Broker tips: Tharisa, XPS Pensions Group
Analysts at Berenberg lowered their target price on mining outfit Tharisa from 190.0p to 150.0p on Tuesday following the publication of the group's fourth-quarter production report.
Berenberg noted that Tharisa's production report showed it producing 30,700 ounces of platinum group metals and 413,000 tonnes of chrome concentrates from its mine in South Africa - compared to forecasts of 41,500 and 428,000, respectively. This also takes full-year volumes to 145,000 ounces for PGMs and 1.58m tonnes for chrome concentrates.
The German bank said the weakness in PGMs appears to have been driven by a mixture of lower throughput and recoveries, which came in at 62.7%, down versus Q3's 69% and below its 75% estimate, and also looked to have been a function of ore mix from blending its own material and third-party feed.

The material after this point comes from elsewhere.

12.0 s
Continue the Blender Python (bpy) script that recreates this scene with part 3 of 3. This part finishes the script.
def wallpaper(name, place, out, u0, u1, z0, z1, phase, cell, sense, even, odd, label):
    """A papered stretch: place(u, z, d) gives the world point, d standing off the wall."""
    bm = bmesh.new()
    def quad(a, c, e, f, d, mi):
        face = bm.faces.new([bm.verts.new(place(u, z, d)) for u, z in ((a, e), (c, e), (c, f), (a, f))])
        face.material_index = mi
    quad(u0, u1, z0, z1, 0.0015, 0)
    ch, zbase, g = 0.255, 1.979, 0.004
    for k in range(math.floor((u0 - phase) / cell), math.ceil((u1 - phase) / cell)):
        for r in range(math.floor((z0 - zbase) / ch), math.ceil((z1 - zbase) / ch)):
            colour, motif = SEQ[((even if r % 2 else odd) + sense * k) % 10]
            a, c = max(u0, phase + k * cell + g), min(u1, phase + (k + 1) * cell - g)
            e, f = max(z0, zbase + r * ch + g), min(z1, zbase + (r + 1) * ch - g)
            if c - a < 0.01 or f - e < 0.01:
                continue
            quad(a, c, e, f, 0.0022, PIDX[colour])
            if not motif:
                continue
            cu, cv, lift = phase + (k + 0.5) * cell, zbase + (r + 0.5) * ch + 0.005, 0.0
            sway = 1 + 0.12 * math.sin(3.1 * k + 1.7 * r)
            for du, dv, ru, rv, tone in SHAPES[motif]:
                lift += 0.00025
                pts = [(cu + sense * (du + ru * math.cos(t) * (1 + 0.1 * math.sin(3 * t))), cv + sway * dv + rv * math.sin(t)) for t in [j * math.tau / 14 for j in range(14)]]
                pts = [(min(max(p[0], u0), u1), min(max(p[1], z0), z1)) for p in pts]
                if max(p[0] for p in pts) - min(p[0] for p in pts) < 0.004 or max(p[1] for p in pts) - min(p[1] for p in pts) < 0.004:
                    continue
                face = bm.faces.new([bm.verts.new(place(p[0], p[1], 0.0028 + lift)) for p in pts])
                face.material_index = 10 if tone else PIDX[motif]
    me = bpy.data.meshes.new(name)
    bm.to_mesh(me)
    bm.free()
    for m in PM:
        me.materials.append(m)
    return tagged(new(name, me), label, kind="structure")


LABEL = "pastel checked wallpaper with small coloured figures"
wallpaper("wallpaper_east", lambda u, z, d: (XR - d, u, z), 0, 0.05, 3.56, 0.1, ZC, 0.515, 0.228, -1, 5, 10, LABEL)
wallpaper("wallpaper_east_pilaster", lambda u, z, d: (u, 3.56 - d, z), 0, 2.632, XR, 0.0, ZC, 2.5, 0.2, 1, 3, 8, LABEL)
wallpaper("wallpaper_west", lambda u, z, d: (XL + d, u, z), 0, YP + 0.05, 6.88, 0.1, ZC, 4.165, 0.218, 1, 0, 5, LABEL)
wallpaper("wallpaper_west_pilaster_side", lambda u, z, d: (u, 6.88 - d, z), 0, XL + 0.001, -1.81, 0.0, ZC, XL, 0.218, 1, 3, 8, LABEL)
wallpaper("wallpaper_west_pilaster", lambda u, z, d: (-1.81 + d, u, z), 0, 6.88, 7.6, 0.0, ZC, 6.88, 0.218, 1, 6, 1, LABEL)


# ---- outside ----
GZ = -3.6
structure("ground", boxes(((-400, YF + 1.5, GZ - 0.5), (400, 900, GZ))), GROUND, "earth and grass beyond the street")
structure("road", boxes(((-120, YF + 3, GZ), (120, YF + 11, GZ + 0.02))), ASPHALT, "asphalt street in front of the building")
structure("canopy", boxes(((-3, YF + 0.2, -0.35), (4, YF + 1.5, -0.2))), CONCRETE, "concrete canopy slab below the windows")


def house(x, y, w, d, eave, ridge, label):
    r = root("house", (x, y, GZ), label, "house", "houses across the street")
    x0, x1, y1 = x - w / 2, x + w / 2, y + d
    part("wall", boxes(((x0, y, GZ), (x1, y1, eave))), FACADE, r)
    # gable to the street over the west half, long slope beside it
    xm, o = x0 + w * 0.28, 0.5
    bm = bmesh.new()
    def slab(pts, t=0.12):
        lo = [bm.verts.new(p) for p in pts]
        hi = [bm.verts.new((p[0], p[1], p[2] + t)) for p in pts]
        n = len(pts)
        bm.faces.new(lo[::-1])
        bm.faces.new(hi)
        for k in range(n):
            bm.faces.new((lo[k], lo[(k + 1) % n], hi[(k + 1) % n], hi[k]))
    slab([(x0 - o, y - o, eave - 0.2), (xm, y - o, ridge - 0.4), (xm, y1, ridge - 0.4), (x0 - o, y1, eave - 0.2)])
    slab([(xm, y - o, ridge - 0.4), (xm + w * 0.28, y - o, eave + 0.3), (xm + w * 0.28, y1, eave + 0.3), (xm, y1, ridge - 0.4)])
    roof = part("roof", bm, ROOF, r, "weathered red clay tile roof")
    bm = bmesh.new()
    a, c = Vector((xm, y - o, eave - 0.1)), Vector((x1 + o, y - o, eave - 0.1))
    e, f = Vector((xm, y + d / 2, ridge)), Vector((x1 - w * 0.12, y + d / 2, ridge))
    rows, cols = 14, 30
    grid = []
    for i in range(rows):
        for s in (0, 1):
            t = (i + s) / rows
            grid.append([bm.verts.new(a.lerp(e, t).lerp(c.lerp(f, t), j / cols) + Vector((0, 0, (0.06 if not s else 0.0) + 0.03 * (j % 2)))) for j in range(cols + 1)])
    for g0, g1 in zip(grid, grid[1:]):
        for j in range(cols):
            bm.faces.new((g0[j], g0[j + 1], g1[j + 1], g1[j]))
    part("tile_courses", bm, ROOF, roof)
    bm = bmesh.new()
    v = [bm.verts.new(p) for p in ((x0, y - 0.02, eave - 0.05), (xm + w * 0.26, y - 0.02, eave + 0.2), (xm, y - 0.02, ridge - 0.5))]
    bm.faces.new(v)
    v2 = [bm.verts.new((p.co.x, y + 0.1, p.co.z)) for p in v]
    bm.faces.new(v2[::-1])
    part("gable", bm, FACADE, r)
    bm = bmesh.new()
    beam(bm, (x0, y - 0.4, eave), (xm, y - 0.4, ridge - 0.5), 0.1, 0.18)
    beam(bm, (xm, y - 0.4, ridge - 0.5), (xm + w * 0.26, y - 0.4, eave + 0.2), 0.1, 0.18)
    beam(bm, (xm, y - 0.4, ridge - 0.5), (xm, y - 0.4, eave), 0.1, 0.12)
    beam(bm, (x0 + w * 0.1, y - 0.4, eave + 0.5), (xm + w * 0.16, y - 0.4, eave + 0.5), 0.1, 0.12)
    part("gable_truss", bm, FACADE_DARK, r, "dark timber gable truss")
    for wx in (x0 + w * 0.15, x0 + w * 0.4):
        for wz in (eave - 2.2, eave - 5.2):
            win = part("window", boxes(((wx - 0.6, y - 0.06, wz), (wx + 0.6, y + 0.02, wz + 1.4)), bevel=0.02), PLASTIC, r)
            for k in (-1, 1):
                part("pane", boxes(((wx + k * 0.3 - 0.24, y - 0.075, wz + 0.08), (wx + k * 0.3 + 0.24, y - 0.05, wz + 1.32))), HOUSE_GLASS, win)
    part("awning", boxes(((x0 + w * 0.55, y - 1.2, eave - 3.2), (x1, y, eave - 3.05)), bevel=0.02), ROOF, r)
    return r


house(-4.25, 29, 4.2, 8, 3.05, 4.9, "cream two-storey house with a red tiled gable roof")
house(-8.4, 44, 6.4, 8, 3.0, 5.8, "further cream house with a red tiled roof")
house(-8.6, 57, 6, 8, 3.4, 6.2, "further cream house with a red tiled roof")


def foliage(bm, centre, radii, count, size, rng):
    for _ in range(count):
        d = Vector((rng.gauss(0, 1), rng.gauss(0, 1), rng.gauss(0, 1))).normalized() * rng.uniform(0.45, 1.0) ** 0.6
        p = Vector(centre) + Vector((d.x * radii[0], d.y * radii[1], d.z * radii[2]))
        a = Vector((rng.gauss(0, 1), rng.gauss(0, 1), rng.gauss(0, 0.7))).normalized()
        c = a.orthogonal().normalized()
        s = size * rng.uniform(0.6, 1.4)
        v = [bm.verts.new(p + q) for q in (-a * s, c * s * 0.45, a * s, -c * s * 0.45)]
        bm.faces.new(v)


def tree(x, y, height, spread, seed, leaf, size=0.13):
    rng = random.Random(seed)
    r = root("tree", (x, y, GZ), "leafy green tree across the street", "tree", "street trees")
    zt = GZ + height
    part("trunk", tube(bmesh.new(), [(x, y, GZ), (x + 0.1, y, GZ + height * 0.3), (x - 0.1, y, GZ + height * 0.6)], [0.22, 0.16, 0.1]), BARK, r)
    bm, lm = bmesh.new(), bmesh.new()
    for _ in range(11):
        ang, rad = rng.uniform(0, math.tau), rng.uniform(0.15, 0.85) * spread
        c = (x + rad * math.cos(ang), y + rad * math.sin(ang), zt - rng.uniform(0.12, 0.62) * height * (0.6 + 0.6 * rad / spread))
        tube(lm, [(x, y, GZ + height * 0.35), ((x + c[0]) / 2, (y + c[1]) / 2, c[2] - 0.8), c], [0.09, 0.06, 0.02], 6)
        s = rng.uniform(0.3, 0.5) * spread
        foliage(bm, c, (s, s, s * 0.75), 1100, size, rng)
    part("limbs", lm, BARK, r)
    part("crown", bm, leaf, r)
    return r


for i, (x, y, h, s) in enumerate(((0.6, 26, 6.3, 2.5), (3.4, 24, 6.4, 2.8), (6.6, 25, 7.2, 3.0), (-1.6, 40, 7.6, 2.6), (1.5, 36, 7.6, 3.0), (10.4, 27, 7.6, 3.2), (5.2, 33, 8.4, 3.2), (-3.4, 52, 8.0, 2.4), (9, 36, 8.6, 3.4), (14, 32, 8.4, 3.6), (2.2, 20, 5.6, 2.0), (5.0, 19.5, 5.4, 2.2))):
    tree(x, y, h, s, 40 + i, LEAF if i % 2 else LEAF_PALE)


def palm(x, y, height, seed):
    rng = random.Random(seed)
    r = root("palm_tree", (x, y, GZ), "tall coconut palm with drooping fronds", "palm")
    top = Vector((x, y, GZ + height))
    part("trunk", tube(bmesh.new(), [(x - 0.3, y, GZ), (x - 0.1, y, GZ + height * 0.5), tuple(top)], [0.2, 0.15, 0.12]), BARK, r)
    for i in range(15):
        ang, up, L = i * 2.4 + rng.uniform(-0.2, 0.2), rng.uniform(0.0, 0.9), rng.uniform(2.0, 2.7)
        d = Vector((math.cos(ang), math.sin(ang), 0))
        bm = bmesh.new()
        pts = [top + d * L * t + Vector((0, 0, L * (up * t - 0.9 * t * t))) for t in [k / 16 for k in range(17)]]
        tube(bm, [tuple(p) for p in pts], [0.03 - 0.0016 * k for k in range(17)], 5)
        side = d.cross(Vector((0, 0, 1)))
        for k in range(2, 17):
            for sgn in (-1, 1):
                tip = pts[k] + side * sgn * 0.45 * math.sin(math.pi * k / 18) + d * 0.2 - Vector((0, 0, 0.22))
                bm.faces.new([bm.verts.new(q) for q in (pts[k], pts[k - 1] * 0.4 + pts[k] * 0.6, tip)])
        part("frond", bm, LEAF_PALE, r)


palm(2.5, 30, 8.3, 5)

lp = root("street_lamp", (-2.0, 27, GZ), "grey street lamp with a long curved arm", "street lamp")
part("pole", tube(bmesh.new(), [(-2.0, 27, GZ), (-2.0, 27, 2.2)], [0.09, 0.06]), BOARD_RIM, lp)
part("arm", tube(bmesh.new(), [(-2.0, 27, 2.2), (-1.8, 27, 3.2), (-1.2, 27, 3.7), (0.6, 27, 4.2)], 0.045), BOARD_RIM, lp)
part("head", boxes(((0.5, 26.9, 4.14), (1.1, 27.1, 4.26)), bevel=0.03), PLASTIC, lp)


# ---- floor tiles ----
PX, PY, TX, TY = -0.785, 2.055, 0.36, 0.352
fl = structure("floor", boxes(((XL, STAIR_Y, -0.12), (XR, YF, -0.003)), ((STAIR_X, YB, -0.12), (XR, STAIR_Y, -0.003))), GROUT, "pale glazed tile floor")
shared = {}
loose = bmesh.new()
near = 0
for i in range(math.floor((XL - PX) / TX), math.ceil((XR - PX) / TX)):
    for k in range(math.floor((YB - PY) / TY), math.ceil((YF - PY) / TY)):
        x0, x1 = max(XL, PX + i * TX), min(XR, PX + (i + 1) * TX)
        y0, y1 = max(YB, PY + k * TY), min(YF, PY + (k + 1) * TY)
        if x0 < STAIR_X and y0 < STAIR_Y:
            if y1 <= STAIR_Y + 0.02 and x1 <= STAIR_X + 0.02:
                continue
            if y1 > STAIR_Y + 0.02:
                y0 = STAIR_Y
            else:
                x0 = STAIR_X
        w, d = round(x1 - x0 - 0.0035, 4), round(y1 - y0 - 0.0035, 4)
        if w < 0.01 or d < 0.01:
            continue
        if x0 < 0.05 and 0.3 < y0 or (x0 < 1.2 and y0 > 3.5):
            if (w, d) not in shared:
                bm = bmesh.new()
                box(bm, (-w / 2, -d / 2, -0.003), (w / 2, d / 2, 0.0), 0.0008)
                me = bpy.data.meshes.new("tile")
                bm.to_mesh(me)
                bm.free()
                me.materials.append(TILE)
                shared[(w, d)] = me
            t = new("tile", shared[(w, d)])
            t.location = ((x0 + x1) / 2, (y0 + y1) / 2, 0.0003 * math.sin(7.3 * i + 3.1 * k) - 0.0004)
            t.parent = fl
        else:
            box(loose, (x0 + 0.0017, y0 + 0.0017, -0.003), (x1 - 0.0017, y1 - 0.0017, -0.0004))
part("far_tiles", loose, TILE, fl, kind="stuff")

Reef mined for Q4 was 1.2m tonnes, softer than its 1.4m tonnes estimate, while reef milled of 1.3m tonnes, a "little lighter" than its 1.35m tonne estimate.
Berenberg, which stood by its 'buy' rating on the stock, highlighted that due to weak PGM prices, Tharisa had elected to push out the timeframe for the commissioning of its Karo PGM project in Zimbabwe by 12 months to June 2025, with scope to accelerate this if market conditions become "more favourable".
Analysts at Canaccord Genuity upped their target price on consulting and administration business XPS Pensions Group from 251.0p to 262.0p on Tuesday, citing "positive momentum" that had carried over into the first half of the new trading year.
Canaccord Genuity said that following a "strong" first-half pre-close update from XPS, it had upgraded its FY24-26 adjusted diluted earnings per share forecasts for the group by 4-5%.
"During the period, strong revenue growth was driven primarily by high activity levels with additional benefit from inflation-linked contracts," said Canaccord.
The Canadian broker also noted that XPS had continued to invest during the period "whilst continuing to deliver operational gearing", with the board now "confident of achieving full-year results ahead of its previous expectations".
"We update our forecasts, resulting in circa 5% revenue upgrades across our forecast horizon and adjusted diluted EPS forecasts by 4-5%. We expect the adjusted EBITDA margin to improve to 26.3% in FY24 (FY23:25.5%)," said Canaccord, which reiterated its 'buy' rating on the stock. "We maintain our previous valuation and target price methodology, ie applying a target PE multiple of 17.8x to the CY24E EPS forecast."